ACMG next asserts error in the district court’s conclusion that it failed to state a claim for either indemnity or contribution in the complaint. A claim for indemnity arises only when a party pays damages on behalf of another. See
Restatement (Third) of Torts: Apportionment of Liability § 22 cmt. b (2000) (“[A]n indemnitee must extinguish the liability of the indemnitor to collect indemnity. The indemnitee may do so either by a settlement . . . or by satisfaction of judgment that by operation of law discharges the indemnitor from liability.”); see also Carr v. Nodvin, 178 Ga.App. 228, 342 S.E.2d 698, 702 (1986) (noting that an indemnitor “is entitled to restitution from the other for expenditures properly made in the discharge of such liability” (internal quotation marks omitted)). The same is true of contribution — a responsible party must pay some portion on behalf of another before he has a right to recover that portion. Tenneco Oil Co. v. Templin, 201 Ga.App. 30, 410 S.E.2d 154, 159 (1991) (noting that contribution is available only when one tortfeasor has paid more than his fair share of the damages). Because ACMG did not extinguish or mitigate Towers Perrin’s liability in its settlement with Vantage, but rather received assignment of claims against Towers Perrin, no right of indemnity or contribution exists. We conclude therefore that the district court correctly granted summary judgment on these claims.

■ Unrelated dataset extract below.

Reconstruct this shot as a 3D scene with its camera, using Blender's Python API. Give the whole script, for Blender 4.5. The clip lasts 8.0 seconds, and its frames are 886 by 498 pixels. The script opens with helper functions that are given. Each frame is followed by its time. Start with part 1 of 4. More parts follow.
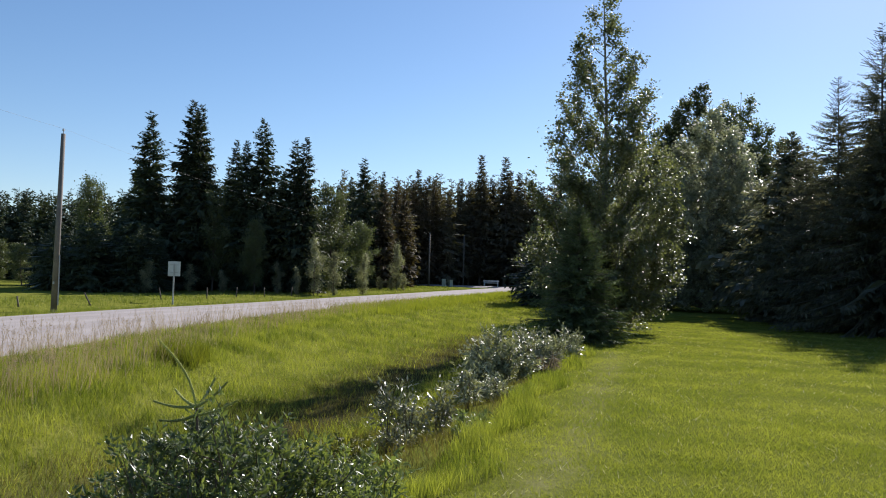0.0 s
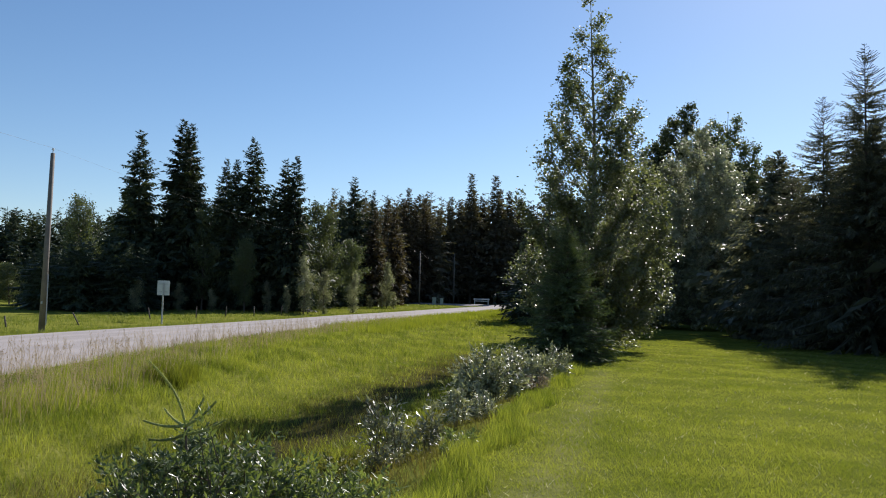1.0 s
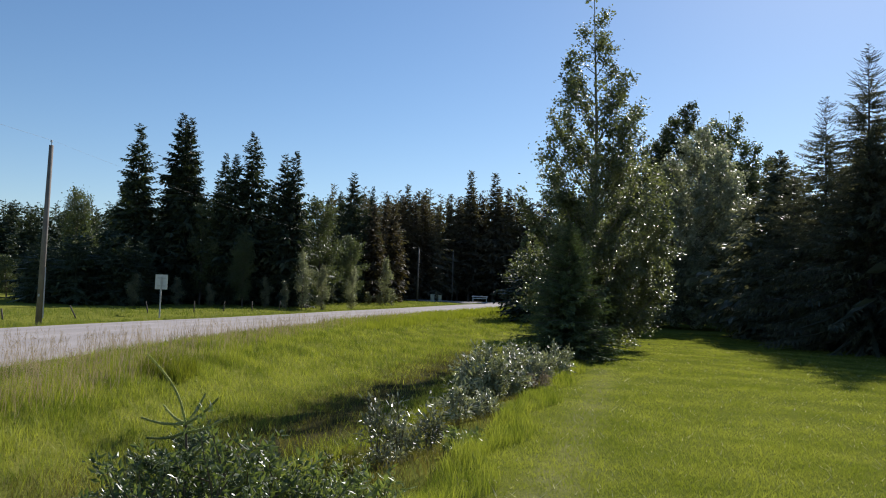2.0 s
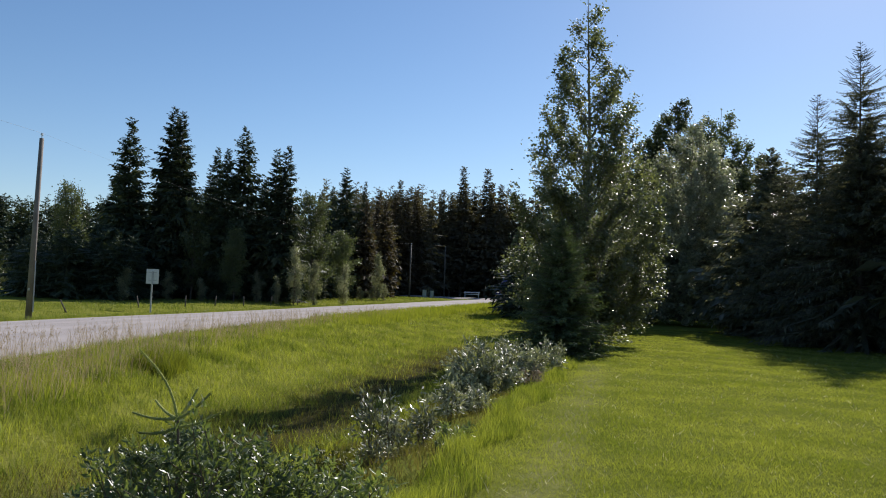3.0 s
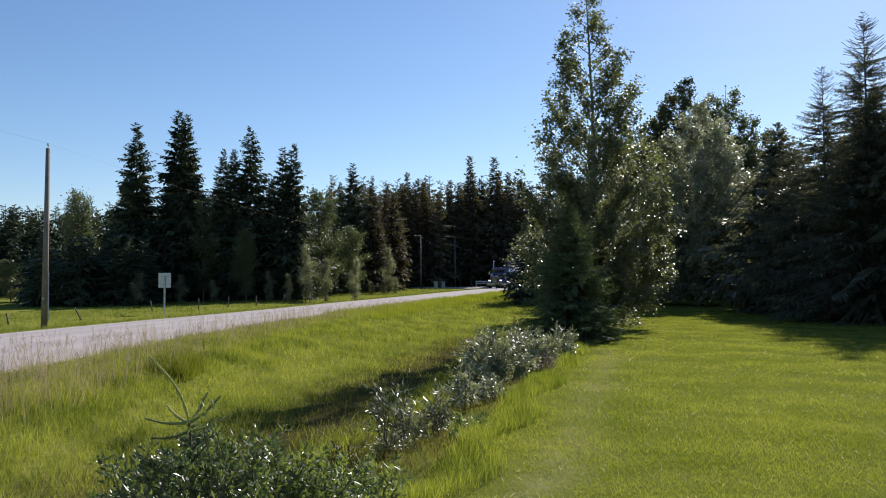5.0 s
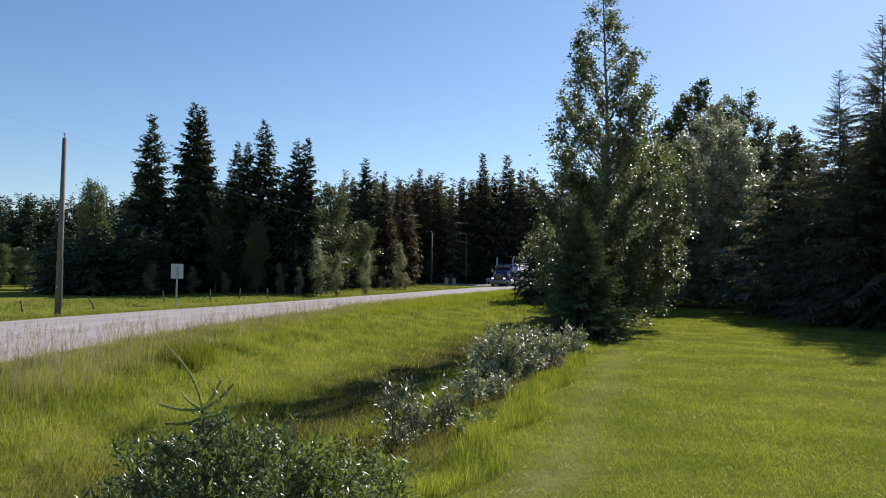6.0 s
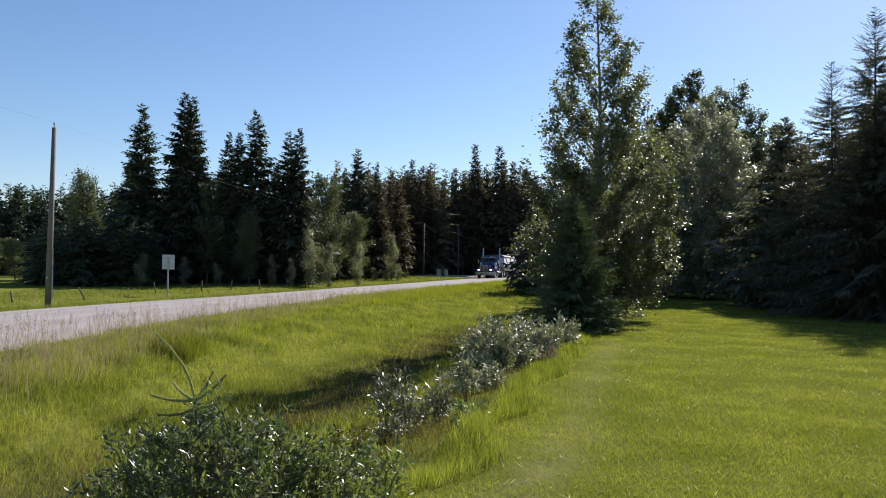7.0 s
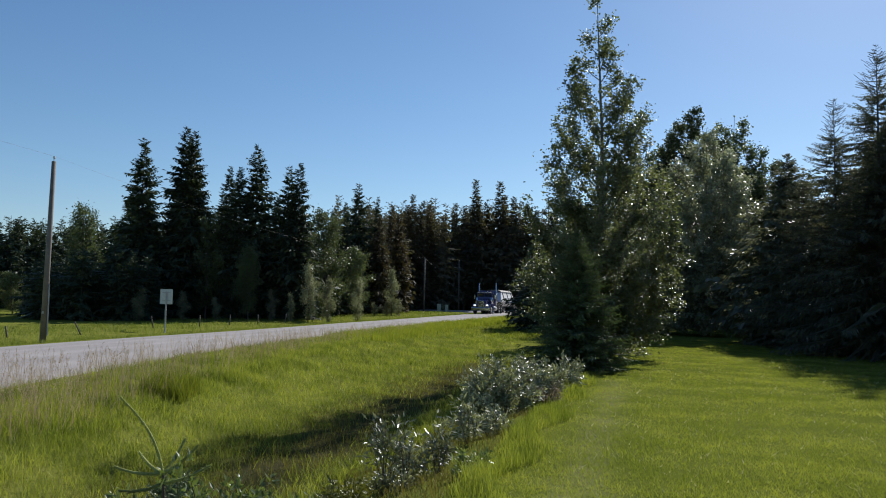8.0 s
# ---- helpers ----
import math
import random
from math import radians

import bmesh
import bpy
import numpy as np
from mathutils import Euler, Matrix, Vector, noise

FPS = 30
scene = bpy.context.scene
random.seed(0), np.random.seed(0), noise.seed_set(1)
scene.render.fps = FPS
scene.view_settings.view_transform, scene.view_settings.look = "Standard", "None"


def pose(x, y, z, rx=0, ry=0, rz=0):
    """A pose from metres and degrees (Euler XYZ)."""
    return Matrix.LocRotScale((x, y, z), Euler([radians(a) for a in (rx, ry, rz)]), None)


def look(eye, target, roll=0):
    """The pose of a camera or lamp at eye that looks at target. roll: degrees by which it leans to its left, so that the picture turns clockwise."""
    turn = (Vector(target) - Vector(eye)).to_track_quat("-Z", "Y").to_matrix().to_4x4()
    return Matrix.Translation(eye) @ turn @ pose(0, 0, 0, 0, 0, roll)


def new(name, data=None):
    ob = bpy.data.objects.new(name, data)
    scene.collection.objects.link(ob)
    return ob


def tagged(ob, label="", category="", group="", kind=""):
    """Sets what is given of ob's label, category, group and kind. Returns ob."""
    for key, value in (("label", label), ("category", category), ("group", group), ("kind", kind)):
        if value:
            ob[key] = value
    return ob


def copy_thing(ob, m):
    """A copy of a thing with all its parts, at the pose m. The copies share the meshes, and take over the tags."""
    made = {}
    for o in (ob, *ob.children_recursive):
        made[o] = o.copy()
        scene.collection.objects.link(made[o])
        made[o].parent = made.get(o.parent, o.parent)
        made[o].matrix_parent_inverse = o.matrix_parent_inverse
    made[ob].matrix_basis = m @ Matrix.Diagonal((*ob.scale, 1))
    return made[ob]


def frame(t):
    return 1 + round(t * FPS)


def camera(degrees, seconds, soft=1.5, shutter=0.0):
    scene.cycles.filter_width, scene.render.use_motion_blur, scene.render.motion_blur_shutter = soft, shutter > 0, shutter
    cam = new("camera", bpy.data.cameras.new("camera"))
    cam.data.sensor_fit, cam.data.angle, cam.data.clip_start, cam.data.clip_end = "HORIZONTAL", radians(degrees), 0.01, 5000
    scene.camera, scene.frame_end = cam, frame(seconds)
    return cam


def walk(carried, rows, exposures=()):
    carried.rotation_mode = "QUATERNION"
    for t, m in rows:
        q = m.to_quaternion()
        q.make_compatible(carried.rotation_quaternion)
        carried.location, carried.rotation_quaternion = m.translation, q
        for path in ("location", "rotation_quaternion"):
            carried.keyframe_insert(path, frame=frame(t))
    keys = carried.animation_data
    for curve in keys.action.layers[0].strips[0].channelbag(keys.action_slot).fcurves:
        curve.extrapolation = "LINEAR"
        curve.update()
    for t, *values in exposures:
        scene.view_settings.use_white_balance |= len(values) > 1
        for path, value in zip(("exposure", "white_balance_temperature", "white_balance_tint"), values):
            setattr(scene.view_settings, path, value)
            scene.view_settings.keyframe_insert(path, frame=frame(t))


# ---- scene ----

ACMG finally raises a number of other objections to the costs taxed against it, primarily arguing that the charges for data copying, duplication, transcripts, and depositions were unreasonable. Its argument, however, raises no facts from which we find an abuse of discretion on the part of the district court in awarding these costs.
We conclude that ACMG’s belated breach of contract claim is not saved by Georgia’s renewal statute. Moreover, the district court correctly granted summary judgment in favor of Towers Perrin on ACMG’s contribution and indemnity
claims. We also find no abuse of discretion in the district court’s award of costs.